The rulers of the early Han Dynasty learned the lessons from the extermination of Qin and applied a rehabilitation policy.
The tyranny and turmoil at the end of the Qin Dynasty had left a poor economic situation for the early Han Dynasty. The rulers of the early Han Dynasty learned the lessons from the extermination of Qin and applied a rehabilitation policy.
During the period of Emperor Wendi and Emperor Jingdi, the economy recovered and society stabilized, beginning the first peaceful period in Chinese ancient history. Based on this, Emperor Wudi of the Han Dynasty displayed his grand talents for further exploitation and development and reached the culmination of the Western Han.
The Western Han continued Qins basic grand unification policy while abolishing its tyranny. Moreover, some adjustments and renewals were made, further consolidating and developing the layout of the unified multiethnic country initiated by Qin.
Economically, rehabilitation was practiced with policies of reducing taxation and corvee, and awarding production. Liu Bang, Emperor Gaozu of the Han Dynasty, promulgated a range of favored measures including releasing soldiers to farming fields, offering amnesty and enlistment of refugees, freeing servants and maids to suitable places, reducing and exempting corvee and setting the land rent at 1/15, resulting in a mass movement of population back to agricultural production. Emperor Wendi applied agricultural and textile development to evaluate local officials and reduced the land rent to 1/30. These measures pushed the rapid recovery and development of agriculture Emperor Wudi further promoted the official monopoly of salt and iron, collected industrial and commercial taxes, established buffer institutions to control prices, unified the currency, prohibited private coin casting and implemented other financial reforms.

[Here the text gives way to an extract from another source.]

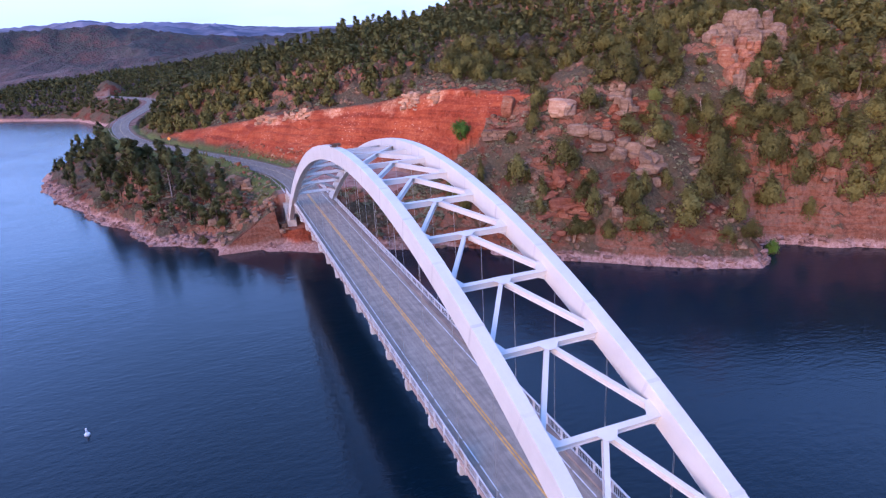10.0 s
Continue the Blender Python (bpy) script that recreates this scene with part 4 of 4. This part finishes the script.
mass("juniper_wood", "juniper_tree", rest[~up], t[~up], t[~up] * rng.uniform(0.8, 1.1, (~up).sum()), JUNIPER_LEAF, "olive-green juniper wood covering the upper hillside")
t = rng.uniform(4.5, 10.5, len(rest))
mass("pine_wood", "pine_tree", rest[up], t[up], t[up] * rng.uniform(0.95, 1.3, up.sum()), PINE_LEAF, "dark green pine wood along the ridge")

# the wooded point beside the road
pts = thin(scatter(1900, 88, 262, 18, 100, 12, lambda x, y, z, d, s, zo: (d > 6) & off_road(x, y, np.where(x > 185, 13, 10.5)) & (y > 10 + 0.30 * (x - 80)) & (x > 96)), 4.4)
pts = pts[(pts[:, 0] < 180) | (rng.uniform(0, 1, len(pts)) < 0.45)]
for p in pts:
    t = 4.0 + 7.5 * rng.uniform(0, 1) ** 1.5 + 4.0 * (118 < p[0] < 190) * rng.uniform(0, 1)
    plant("pine_tree", p[0], p[1], t, t * rng.uniform(1.0, 1.4) * (1.0 if p[0] < 180 else 0.75), label="dark green pine tree on the wooded point by the road")

# cape on the other shore
pts = thin(scatter(20000, -130, 230, 56, 480, 13, lambda x, y, z, d, s, zo: (d > 3.5) & (z > 3) & (x < 0.5 * y + 20) & ((d > 11) | (np.random.default_rng(4).uniform(0, 1, x.shape) < 0.3))
                   & (0.6 * wood(x, y) + 0.25 * np.clip((z - 8) / 12, -0.2, 1) + np.random.default_rng(2).uniform(-0.2, 0.2, x.shape) > -0.30)), 2.7)
order = np.argsort(np.hypot(pts[:, 0] + 40, pts[:, 1] - 60))
pts = pts[order]
near, rest = pts[:50], pts[50:]
for p in near:
    t = rng.uniform(2.4, 5.0)
    plant("juniper_tree", p[0], p[1], t, t * rng.uniform(0.9, 1.2), label="dark green juniper tree on the shaded cape")
t = rng.uniform(2.8, 5.2, len(rest))
w = t * rng.uniform(0.9, 1.25, len(rest))
mass("cape_wood", "juniper_tree", rest[:1500], t[:1500], w[:1500], PINE_LEAF, "dense dark juniper wood on the cape")
mass("cape_wood", "far_juniper", rest[1500:], t[1500:], w[1500:], PINE_LEAF, "dense dark juniper wood further up the cape")

# woods beyond: along the far road, on the spit and the islands
KINDS["speck_juniper"] = [(None, None, *juniper(300 + k, 5, 0.17, 12)) for k in range(5)]
pts = thin(scatter(16000, 240, 760, -60, 330, 14, lambda x, y, z, d, s, zo: (d > 7) & off_road(x, y, 10) & (np.hypot((x - 596) * 0.8, y - 104) > 13) & (wood(x, y) > -0.30)), 4.2)
t = rng.uniform(3.5, 7.0, len(pts))
mass("spit_wood", "speck_juniper", pts, t, t * rng.uniform(0.85, 1.15, len(pts)), PINE_LEAF, "dark green wood on the distant spit")
for ix, iy, a, b_, hh in ISLANDS:
    pts = thin(scatter(700, ix - a, ix + a, iy - a, iy + a, 15, lambda x, y, z, d, s, zo: d > 2.5), 2.6)
    t = rng.uniform(2.6, 5.0, len(pts)) * (1.0 + 0.5 * (a > 40))
    mass("island_wood", "far_juniper", pts, t, t * 1.1, JUNIPER_LEAF, "low dark scrub on the small island")

pts = thin(scatter(9000, 150, 470, 470, 1000, 26, lambda x, y, z, d, s, zo: (d > 5) & (wood(x, y) > -0.25)), 6.0)
t = rng.uniform(3.5, 6.5, len(pts))
mass("promontory_wood", "speck_juniper", pts, t, t * rng.uniform(0.95, 1.3, len(pts)), PINE_LEAF, "dark low wood on the promontory behind the cape")

# dark woods up the cove and behind the ridge
pts = thin(scatter(6000, -130, 330, -700, -345, 18, lambda x, y, z, d, s, zo: (d > 6) & (wood(x, y) > -0.15)), 6.5)
t = rng.uniform(4.5, 8.5, len(pts))
mass("cove_wood", "far_juniper", pts, t, t * rng.uniform(0.9, 1.2, len(pts)), JUNIPER_LEAF, "dark wood up the cove's far slope")

# bushes of their own colour
KINDS["green_bush"] = []
for k in range(3):
    r = np.random.default_rng(60 + k)
    d = r.normal(size=(46, 3))
    d = d / np.linalg.norm(d, axis=1, keepdims=True) * r.uniform(0.45, 1.0, (46, 1)) * (0.36, 0.36, 0.40)
    v, f = clump_mesh("crown", d + (0, 0, 0.50), r.uniform(0.10, 0.17, 46), 44, 0.034, None)
    KINDS["green_bush"].append((mesh_from("crown", v, f.tolist(), FRESH_LEAF), trunk_mesh(60 + k, 0.5, 0.04, 5), v, f))
for x, y, tall, wide, material, label in ((81.3, -44.6, 6.6, 6.6, FRESH_LEAF, "bright fresh green bush at the foot of the cut"), (16.5, -95, 4.6, 4.0, FRESH_LEAF, "bright green bush by the waterline"),
                                          (1.5, -108, 3.0, 3.6, FRESH_LEAF, "bright green bush by the waterline"), (49.3, -86, 6.5, 5.0, GOLD_LEAF, "yellow-green tree among darker junipers"),
                                          (99, 23, 4.2, 4.6, None, "dark rounded juniper bush on the bank below the road"), (93, 17, 2.6, 3.0, None, "dark rounded juniper bush on the bank below the road"),
                                          (104, 28, 3.8, 4.4, None, "dark rounded juniper bush on the bank below the road"), (96, 29, 2.4, 3.0, None, "dark rounded juniper bush on the bank below the road"),
                                          (-31, -176, 4.5, 6.0, FRESH_LEAF, "green bush above the rocky headland")):
    plant("juniper_tree" if material is None else "green_bush", x, y, tall, wide, material, label)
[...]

Thus, the country firmly grasped the economy and increased financial income, laying a solid economic foundation for a grand unified empire.
2 State regime
As for the state regime, the Western Han Dynasty experienced a process of ups and downs. In the early Han Dynasty, Liu Bang awarded some ministers with grand feats as vassals from different families. Fief and prefecture organization coexisted. The area of seven vassals' fiefs equaled half of the territory of the Western Han Dynasty. They had the in own troops and constituted a threat to the imperial power.
3 Politics: supervision system and recommendation system
The supervision system was an important part of the centralized political system and was greatly strengthened in the Han Dynasty Emperor Wudi of the Han Dy nasty established a position of Silixiaowei at the central level to supervise the behavior of officials and imperial members. He also divided the country into 13 supervision areas, which were called "13 state-departments,"and sent one Cishi to each state-department to inspect local officials, curb and attack the illegally rich people on behalf of the central government. Thus, the centralized regime was enhanced.
The rulers of the Han Dynasty practiced the recommendation system. The local officials recommended talents to the court, which appointed the recommended persons according to their capabilities with examination. The government enrolled persons with special reputations and capabilities to officiate in the court, which was named Zheng (enrollment). The practice under which a senior official recruited his subordinates was named Pi. The official selection system attached more importance to the capabilities of the recommended but could easily cause cronyism, consequently giving rise to phenomena such as the recommended scholar could not read and the recommended Xiaolian (filial to one's parents and clean as an official) did not live with his parents.
To avoid decades of governance of an official in a local place that might resulted in corruption or setup of a separate regime, the Han Dynasty set years of terms for major local officials, and the officials' origins and any blood relations with their superior leaders would be considered as well.
4 Ideology: exclusive reverence of Confucianism
The prevailing quiet and inactive Huangdi and Lao Tze Doctrine in early Han Dynasty had a loose ideological space, which was a departure from the growing centralization. The political situation during the reign of Emperor Wudi was stable, and the national power was strong. Hence, ideological control was strengthened. Emperor Wudi adopted Dong Zhongshu's suggestion of "rejection of various philosophical schools and exclusive reverence of Confucianism." Confucianism, which propagated centralized rule, obtained the position of the dominant official ideology. The policy penetrated into politics, ideology, culture and education, helping consolidate the centralization and attack local regimes. It had a far-reaching influence on intensifying the power of concentration of Chinese culture and the monarch's control of popular thought.
The renovation measures concerning politics, economy, ideology and other aspects implemented by Emperor Wudi based on actual situation proved quite fruitful and drove forward the development of the unified multiethnic country initiated by Qin.